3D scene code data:
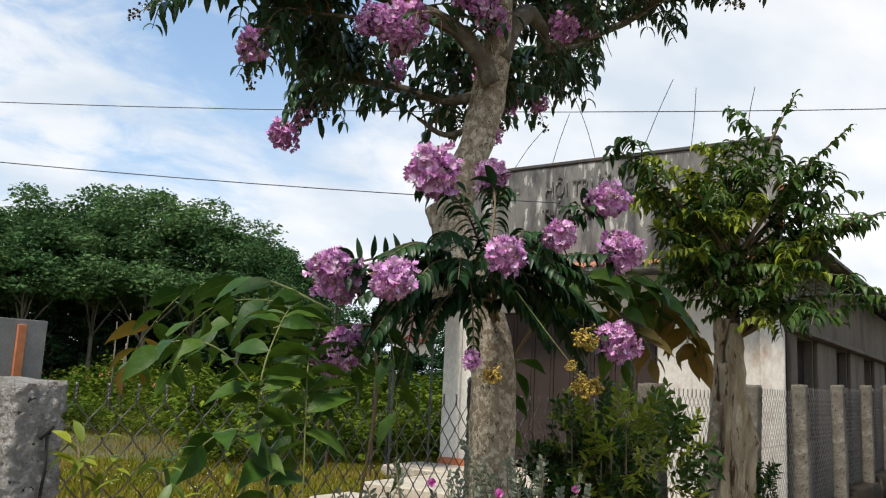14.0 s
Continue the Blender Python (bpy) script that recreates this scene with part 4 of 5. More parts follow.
# gold-green bud clusters inside the crown
for p, d in [((0.04, 2.30, 3.28), (-0.6, -0.6, 0.2)), ((0.09, 2.31, 3.27), (0.6, -0.6, 0.1)), ((0.625, 2.05, 3.33), (0.2, -0.5, 0.9)), ((0.60, 2.05, 3.30), (-0.4, -0.5, 0.5)), ((0.539, 2.05, 3.19), (0.4, -0.8, 0.2)), ((0.50, 2.06, 3.19), (-0.5, -0.8, 0.1)), ((0.881, 2.31, 3.25), (0.2, -0.8, 0.4)),
             ((1.031, 2.30, 3.11), (0.5, -0.8, 0.1)), ((1.0, 2.31, 3.11), (-0.5, -0.8, 0.1)), ((1.38, 2.75, 3.25), (0.3, -0.9, 0.1)), ((1.34, 2.75, 3.24), (-0.4, -0.9, 0.1)), ((1.163, 2.33, 3.28), (0.4, -0.8, 0.3)), ((-0.52, 2.95, 3.0), (-0.3, -1, 0)), ((0.96, 3.1, 3.12), (0.2, -1, 0)), ((1.0, 3.2, 3.05), (0.1, -1, 0.1)), ((1.33, 3.2, 3.24), (0.2, -1, 0.2))]:
    panicle(p, d, BUDS, R.uniform(0.6, 0.8), False)
    leafy_shoot(nearest_wood(Vector(p)).lerp(Vector(p), 0.6) + UP * 0.05, Vector(p), R, 1, 0.1, 0.1, 0.0045)
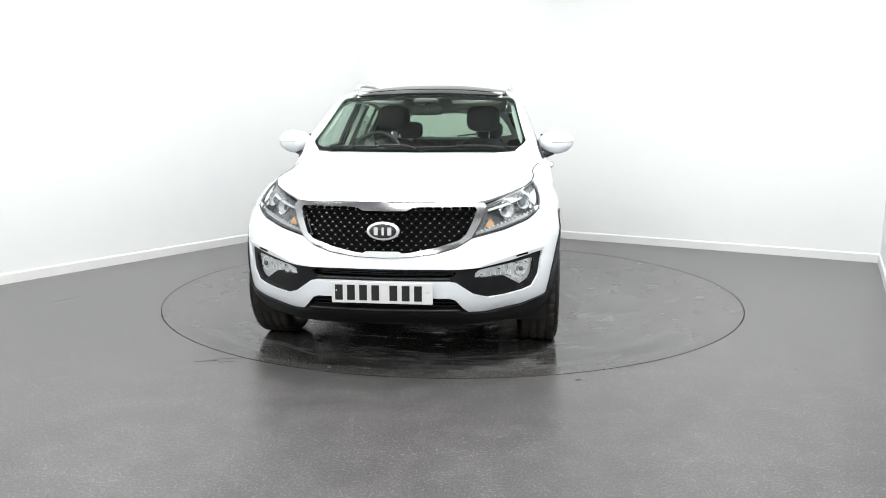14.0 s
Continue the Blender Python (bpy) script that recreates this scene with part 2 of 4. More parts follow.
def patch(outline, fn, step=0.04, holes=(), thick=0.012, off=0.0, round_=0, lip=0.004):
    """A sheet of some thickness that lies on the surface fn(u, v), cut along an outline, with a turned-in edge."""
    if round_:
        outline = soften(outline, round_)
    loops = [resample(outline, step)] + [resample(h, step) for h in holes]
    co, ed = [], []
    for lp in loops:
        k = len(co)
        co += lp
        ed += [(k + i, k + (i + 1) % len(lp)) for i in range(len(lp))]
    us, vs_ = [p[0] for p in loops[0]], [p[1] for p in loops[0]]
    nu, nv = int((max(us) - min(us)) / step) + 1, int((max(vs_) - min(vs_)) / step) + 1
    for i in range(nu):
        for j in range(nv):
            u, v = min(us) + (i + 0.5 + 0.03 * (j % 2)) * step, min(vs_) + (j + 0.5) * step
            if within(loops[0], u, v) and not any(within(h, u, v) for h in loops[1:]):
                if all((u - a) ** 2 + (v - b) ** 2 > (0.45 * step) ** 2 for lp in loops for a, b in lp):
                    co.append((u, v))
    out = geometry.delaunay_2d_cdt([Vector(c) for c in co], ed, [], 0, 1e-7)
    pts, tris = out[0], out[2]
    keep = []
    for t in tris:
        u, v = sum(pts[i].x for i in t) / 3, sum(pts[i].y for i in t) / 3
        if within(loops[0], u, v) and not any(within(h, u, v) for h in loops[1:]):
            keep.append(tuple(t))
    tops, lows, ns, e = [], [], [], 0.004
    for p in pts:
        a = Vector(fn(p.x, p.y))
        n = (Vector(fn(p.x + e, p.y)) - Vector(fn(p.x - e, p.y))).cross(Vector(fn(p.x, p.y + e)) - Vector(fn(p.x, p.y - e)))
        n = n.normalized() if n.length > 1e-12 else Vector((0, 0, 1))
        if n.dot(a - Vector((a.x * 0.75, 0, 0.55))) < 0:
            n = -n
        ns.append(n)
        tops.append(a + n * off)
        lows.append(a + n * (off - (thick or 0.01)))
    turn = sum((tops[b] - tops[a]).cross(tops[c] - tops[a]).dot(ns[a]) for a, b, c in keep)
    if turn < 0:
        keep = [tuple(reversed(t)) for t in keep]
    use = {}
    for t in keep:
        for i in range(3):
            use.setdefault(frozenset((t[i], t[(i + 1) % 3])), []).append((t[i], t[(i + 1) % 3]))
    verts = [tuple(v) for v in tops] + [tuple(v) for v in lows]
    rim = []
    n = len(tops)
    if thick == 0:
        return verts[:n], list(keep), True, ns
    faces = list(keep) + [(t[2] + n, t[1] + n, t[0] + n) for t in keep]
    for pair in use.values():
        if len(pair) == 1:
            i, j = pair[0]
            k = len(verts)
            verts += [tuple(tops[i]), tuple(tops[j]), tuple(lows[i]), tuple(lows[j])]
            faces.append((k + 1, k, k + 2, k + 3))
            side = (tops[j] - tops[i]).cross(ns[i]).normalized()
            rim += [side] * 4
    return verts, faces, True, ns + [-q for q in ns] + rim


def grid(rows, closed=False):
    """A sheet through rows of points."""
    n, m = len(rows), len(rows[0])
    verts = [tuple(p) for r in rows for p in r]
    faces = []
    for i in range(n - 1):
        for j in range(m if closed else m - 1):
            k = (j + 1) % m
            faces.append((i * m + j, i * m + k, (i + 1) * m + k, (i + 1) * m + j))
    return verts, faces


def shell(rows, thick):
    """A sheet with thickness, inwards from its own normals."""
    v, f = grid(rows)
    me = bpy.data.meshes.new("tmp")
    me.from_pydata(v, [], f)
    ns = [tuple(x.normal) for x in me.vertices]
    bpy.data.meshes.remove(me)
    n, m = len(rows), len(rows[0])
    low = [tuple(a - b * thick for a, b in zip(p, q)) for p, q in zip(v, ns)]
    k = len(v)
    faces = f + [tuple(i + k for i in reversed(q)) for q in f]
    rim = [(0, j) for j in range(m)] + [(i, m - 1) for i in range(1, n)] + [(n - 1, j) for j in range(m - 2, -1, -1)] + [(i, 0) for i in range(n - 2, 0, -1)]
    ids = [i * m + j for i, j in rim]
    verts = v + low
    for i, a in enumerate(ids):
        b = ids[(i + 1) % len(ids)]
        q = len(verts)
        verts += [v[a], v[b], low[a], low[b]]
        faces.append((q, q + 1, q + 3, q + 2))
    return verts, faces


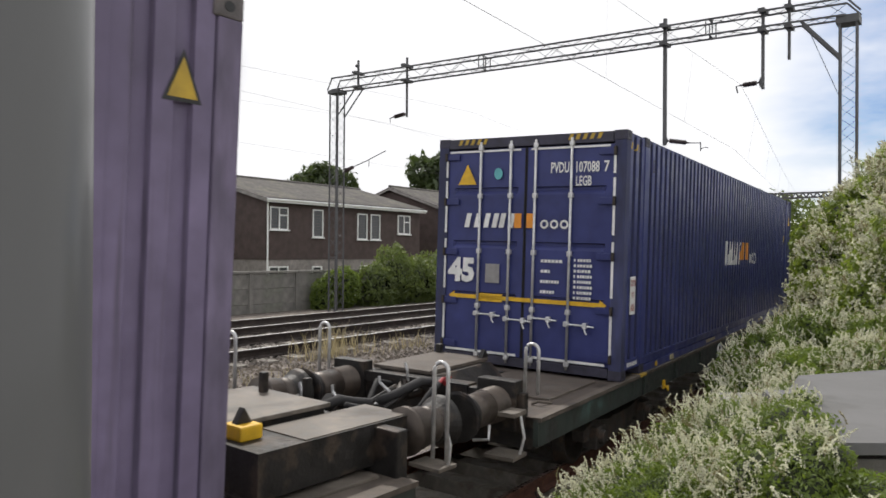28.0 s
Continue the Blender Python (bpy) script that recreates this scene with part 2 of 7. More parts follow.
# ------------------------------------------------------------------ mesh building
class Geo:
    """Collects plain vertices and faces for one mesh."""

    def __init__(self):
        self.v, self.f, self.smooth = [], [], False

    def add(self, verts, faces):
        n = len(self.v)
        self.v.extend(tuple(p) for p in verts)
        self.f.extend(tuple(n + i for i in q) for q in faces)
        return self

    def box(self, x0, x1, y0, y1, z0, z1, bev=0.0):
        if bev:
            bm = bmesh.new()
            bmesh.ops.create_cube(bm, size=1, matrix=Matrix.Translation(((x0 + x1) / 2, (y0 + y1) / 2, (z0 + z1) / 2)) @ Matrix.Diagonal((x1 - x0, y1 - y0, z1 - z0, 1)))
            bmesh.ops.bevel(bm, geom=bm.edges[:], offset=bev, segments=2, affect="EDGES", profile=0.6)
            bm.verts.index_update()
            self.add([v.co for v in bm.verts], [[v.index for v in q.verts] for q in bm.faces])
            bm.free()
            return self
        p = [(x, y, z) for x in (x0, x1) for y in (y0, y1) for z in (z0, z1)]
        return self.add(p, [(0, 1, 3, 2), (4, 6, 7, 5), (0, 4, 5, 1), (2, 3, 7, 6), (0, 2, 6, 4), (1, 5, 7, 3)])

    def bar(self, a, b, w, h=None, up=(0, 0, 1)):
        """A square bar from a to b."""
        a, b, h = Vector(a), Vector(b), h or w
        d = (b - a).normalized()
        u = Vector(up)
        if abs(d.dot(u)) > 0.95:
            u = Vector((0, 1, 0))
        s = d.cross(u).normalized() * (w / 2)
        t = s.cross(d).normalized() * (h / 2)
        p = [q + i * s + j * t for q in (a, b) for i, j in ((-1, -1), (1, -1), (1, 1), (-1, 1))]
        return self.add(p, [(0, 1, 2, 3), (7, 6, 5, 4), (0, 4, 5, 1), (1, 5, 6, 2), (2, 6, 7, 3), (3, 7, 4, 0)])

    def rings(self, rings, closed_ends=True, loop=False):
        n, k = len(self.v), len(rings[0])
        for r in rings:
            self.v.extend(tuple(p) for p in r)
        m = len(rings)
        for i in range(m if loop else m - 1):
            for j in range(k):
                a, b = n + i * k, n + ((i + 1) % m) * k
                self.f.append((a + j, a + (j + 1) % k, b + (j + 1) % k, b + j))
        if closed_ends and not loop:
            self.f.append(tuple(n + j for j in range(k - 1, -1, -1)))
            self.f.append(tuple(n + (m - 1) * k + j for j in range(k)))
        return self

    def tube(self, pts, r, k=8, loop=False):
        pts = [Vector(p) for p in pts]
        out, m = [], len(pts)
        ref = Vector((0, 0, 1))
        for i, p in enumerate(pts):
            d = (pts[(i + 1) % m] - pts[i - 1]) if loop else (pts[min(i + 1, m - 1)] - pts[max(i - 1, 0)])
            d.normalize()
            u = ref if abs(d.dot(ref)) < 0.9 else Vector((1, 0, 0))
            s = d.cross(u).normalized()
            t = s.cross(d)
            rad = r[i] if isinstance(r, (list, tuple)) else r
            out.append([p + rad * (math.cos(2 * math.pi * j / k) * s + math.sin(2 * math.pi * j / k) * t) for j in range(k)])
        return self.rings(out, True, loop)

    def lathe(self, axis_a, axis_b, prof, k=16):
        """Turned shape: prof gives (distance along the axis, radius)."""
        a, d = Vector(axis_a), (Vector(axis_b) - Vector(axis_a)).normalized()
        u = Vector((0, 0, 1)) if abs(d.z) < 0.9 else Vector((1, 0, 0))
        s = d.cross(u).normalized()
        t = s.cross(d)
        return self.rings([[a + d * h + max(r, 1e-4) * (math.cos(2 * math.pi * j / k) * s + math.sin(2 * math.pi * j / k) * t) for j in range(k)] for h, r in prof])

    def prism(self, poly, axis, lo, hi):
        """A flat outline pushed along an axis. poly holds the two other coordinates in axis order."""
        def put(p, h):
            return {"x": (h, p[0], p[1]), "y": (p[0], h, p[1]), "z": (p[0], p[1], h)}[axis]
        n = len(poly)
        return self.add([put(p, lo) for p in poly] + [put(p, hi) for p in poly], [tuple(range(n - 1, -1, -1)), tuple(range(n, 2 * n))] + [(i, (i + 1) % n, n + (i + 1) % n, n + i) for i in range(n)])

    def mesh(self, name, mat=None, smooth=False):
        me = bpy.data.meshes.new(name)
        me.from_pydata(self.v, [], self.f)
        if mat:
            me.materials.append(mat)
        me.update()
        bm = bmesh.new()
        bm.from_mesh(me)
        bmesh.ops.recalc_face_normals(bm, faces=bm.faces)
        bm.to_mesh(me)
        bm.free()
        if smooth:
            me.polygons.foreach_set("use_smooth", [True] * len(me.polygons))
        return me


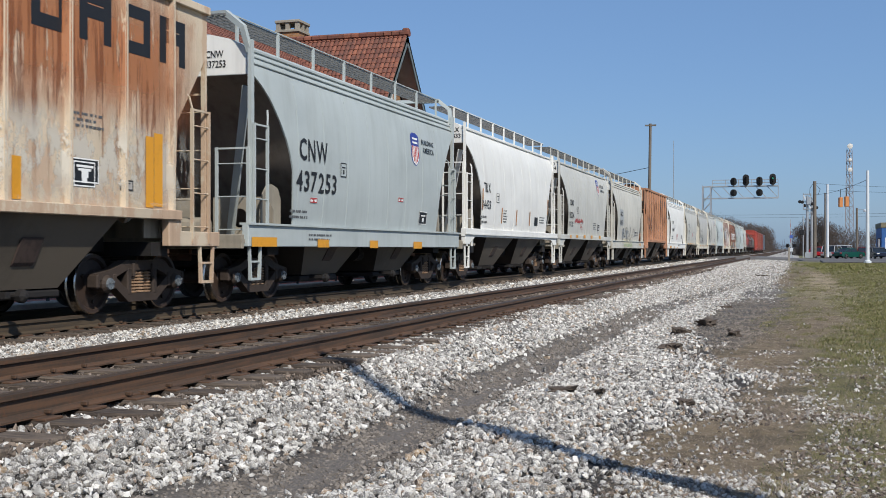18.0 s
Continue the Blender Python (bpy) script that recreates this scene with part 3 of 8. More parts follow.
def stripes(i, y0, y1, z0, z1, w=0.16):
    """A row of red and white reflective blocks along the sill."""
    k = int((y1 - y0) / w)
    for r in range(0, k, 1):
        m = Mesh()
        a = y0 + r * w
        quad(m, i, a, a + w * 0.96, z0, z1, 0.006)
        part("reflector_block", m, M_REDT if r % 2 else M_LABELW, CARS[i][0])


def streak(i, y0, y1, z0, z1):
    """A grey vertical spill on the side."""
    grime(i, y0 - 0.1, y1 + 0.1, z0, z1, (150, 145, 135), i + int(10 * abs(y0)), "spill_stain", "grey spill stain", 6.0, 0.16, 0.42, 0.5)


def sillstain(i, y0, y1, z0, z1):
    grime(i, y0, y1, z0 - 0.02, z1 + 0.02, (204, 156, 84), 6, "rust_patch", "ochre rust patches on the sill", 0.9, 4.0, 0.44, 0.85)


def underframe(car, L, toff, sill_z=0.85, w=0.3):
    """Centre sill, bolsters, brake rigging, trucks and couplers."""
    m = Mesh()
    m.box(-w, w, -L / 2, L / 2, 0.62, 0.98)
    for s in (-1, 1):
        y = s * (L / 2 - toff)
        m.box(-1.35, 1.35, y - 0.22, y + 0.22, 0.80, 1.0)
    part("centre_sill", m, M_UNDER, car)
    for s in (-1, 1):
        truck(car, s * (L / 2 - toff))
        coupler(car, s * L / 2, s)
    m = Mesh()
    m.turned([(-0.35, 0.0), (-0.33, 0.18), (0.33, 0.18), (0.35, 0.0)], (0.75, L * 0.07, 0.82), "y", 14)
    m.box(0.55, 0.95, -L * 0.09 - 0.2, -L * 0.09 + 0.2, 0.62, 0.95, 0.03)
    m.tube([(0.5, -L / 2 + 0.6, 0.78), (0.55, -L * 0.2, 0.74), (0.55, L * 0.2, 0.74), (0.5, L / 2 - 0.6, 0.78)], 0.04, 5)
    m.tube([(0.2, -L * 0.3, 0.6), (0.3, 0, 0.56), (0.2, L * 0.3, 0.6)], 0.04, 5)
    part("brake_rigging", m, M_UNDER, car)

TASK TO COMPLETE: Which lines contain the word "More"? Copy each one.

RESPONSE TO THIS TASK:
Continue the Blender Python (bpy) script that recreates this scene with part 4 of 5. More parts follow.
Continue the Blender Python (bpy) script that recreates this scene with part 2 of 4. More parts follow.
Continue the Blender Python (bpy) script that recreates this scene with part 2 of 7. More parts follow.
Continue the Blender Python (bpy) script that recreates this scene with part 3 of 8. More parts follow.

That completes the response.